The Life and Death of Jack Straw is a play about the corruptability of power, and how even the most well
intentioned person can be corrupted by it. At the beginning of the play, Jack Straw is an impoverished father
protecting his daughter from sexual assault at the hands of a royal official, but while the Peasants Revolt begins
with an earnest desire to appeal to the still juvenile Richard II to remove these wicked counselors who abuse their power,
it quickly descends into a Bacchanalia of murder, theft, and wanton destruction. In just three scenes, the leaders of the
revolt turn to pillage.
King Richard, for his part, is awakened into adulthood with the realization that his people don't love him as he loves them,
and struggles with the reality that he has been inattentive to their needs. Though little more than a boy, Richard learns that
he cannot trust the management of his kingdom to others, even though he knows he does not have the experience or power yet to
govern on his own.
In this way, The Life and Death of Jack Straw is a play without a performance history that speaks loud and clear
to our modern world. Income inequality, repressed populations pushed to the breaking point, and the apparent casual murders
of vulnerable people by a militarized police force, coupled with new levels of globalization and legislation aimed at bolstering
buisiness interests at the expense of workers make early 21st century America disturbingly similar to late 14th century and late
16th century England. I just hope it's not too late for us to learn the lessons the play has to offer us.
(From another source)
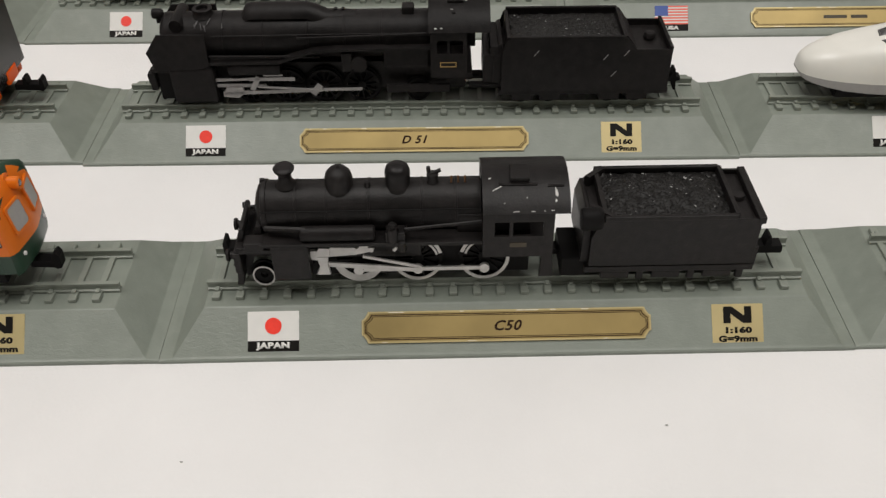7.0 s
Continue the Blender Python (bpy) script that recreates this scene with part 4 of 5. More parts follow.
    part("cab_step", prism([(74.6, 3.2), (77.4, 3.2), (77.0, 8.2), (74.9, 8.2)], 7.2, 8.0, 0.1), BLACK, t)

    d = train("A2", "tender", "matt black model tender heaped with moulded coal", 80.0, 121.0, "model train")
    tender_body(d, 83.0, 114.6, 8.05, 4.9, [(83.0, 11.0), (84.0, 13.6), (85.6, 15.0), (109.8, 15.0), (110.2, 14.6), (114.6, 14.6)], BLACK)
    part("coal_board", box(109.4, 110.3, -7.5, 7.5, 10, 15.7, 0.15), BLACK, d)
    part("coal_board", box(85.0, 85.9, -6.4, 6.4, 10, 15.6, 0.15), BLACK, d)
    for s in (-1, 1):
        part("rim", box(85.2, 109.9, *sorted((s * 7.2, s * 8.15)), 14.7, 15.6, 0.25), BLACK, d)
    part("rear_rim", box(113.8, 115.3, -8.1, 8.1, 13.6, 15.0, 0.25), BLACK, d)
    part("water_hatch", lathe([(1.4, 0), (1.4, 1.0), (1.2, 1.3), (0.01, 1.4)], (112.0, 0, 13.2), "z", 18), BLACK, d, smooth=40)
    coal(d, 86.0, 109.4, 7.3, 14.4, 3, 1.3)
    for s in (-1, 1):
        part("corner_board", plate([(83.0, s * 4.8), (83.9, s * 4.2), (87.4, s * 7.3), (86.6, s * 8.0)], 10.5, 15.7), BLACK, d)
    part("front_plate", prism([(81.6, 5.0), (83.2, 5.0), (83.2, 14.0), (82.4, 14.0), (81.6, 11.5)], -6.8, 6.8, 0.2), BLACK, d)
    part("brake_post", lathe([(0.01, 0), (1.7, 0.1), (2.0, 0.5), (2.0, 3.6), (1.6, 4.2), (0.01, 4.3)], (80.8, -6.7, 14.4), "x", 18), DARK, d, smooth=40)
    part("apron", box(78.0, 83.2, -6.6, 3.0, 1.6, 5.6, 0.3), DARK, d)
    frame_bar = part("tender_frame", box(83.4, 114.2, -6.9, 6.9, 3.6, 5.0, 0.2), DARK, d)
    for s in (-1, 1):
        part("sole_bar", box(82.4, 115.2, *sorted((s * 6.9, s * 7.9)), 3.3, 4.6, 0.2), BLACK, frame_bar)
        for x in (88.5, 98.5, 108.5):
            part("axle_box", box(x - 2.8, x + 2.8, *sorted((s * 6.7, s * 7.8)), 1.7, 3.4, 0.3), BLACK, frame_bar)
        for x in (93.5, 103.5, 113.0):
            part("brake_hanger", box(x - 0.7, x + 0.7, *sorted((s * 6.6, s * 7.5)), 1.2, 3.6, 0.2), BLACK, frame_bar)
    for x in (88.5, 98.5, 108.5):
        disc_wheel(d, x, 2.7)
    part("rear_beam", box(114.4, 115.5, -7.6, 7.6, 4.0, 8.2, 0.2), BLACK, d)
    part("drawbar", box(70.8, 84, -1.4, 1.4, 2.6, 3.6, 0.2), DARK, d)
    coupler(d, 116.2, 1.6, 1, "spur")
    part("coupler_box", box(113.6, 117.6, -2.0, 2.0, 1.2, 4.6, 0.2), DARK, d)
    for y in (-6.6, 6.6):
        part("lamp_bracket", rod((115.0, y, 8), (115.0, y, 14.6), 0.25, 6), BLACK, d)


small_engine()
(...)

The Life and Death of Jack Straw was first printed in London in 1594, although it was registered with the Stationer's
Company in 1593, perhaps accounting for the discrepancy in the title page. Unlike many plays of the early 1590s,
great care was taken in the printing of this text: it is in the quarto copy broken into four separate acts, and the
King's Pardon to the Rebels is offset from the rest of the text. Both times Jack Straw was printed (the other being
in 1604), it was printed without reference to a playing company, a playwright, or any specific performance. This could
very well be its first staging in 400 years.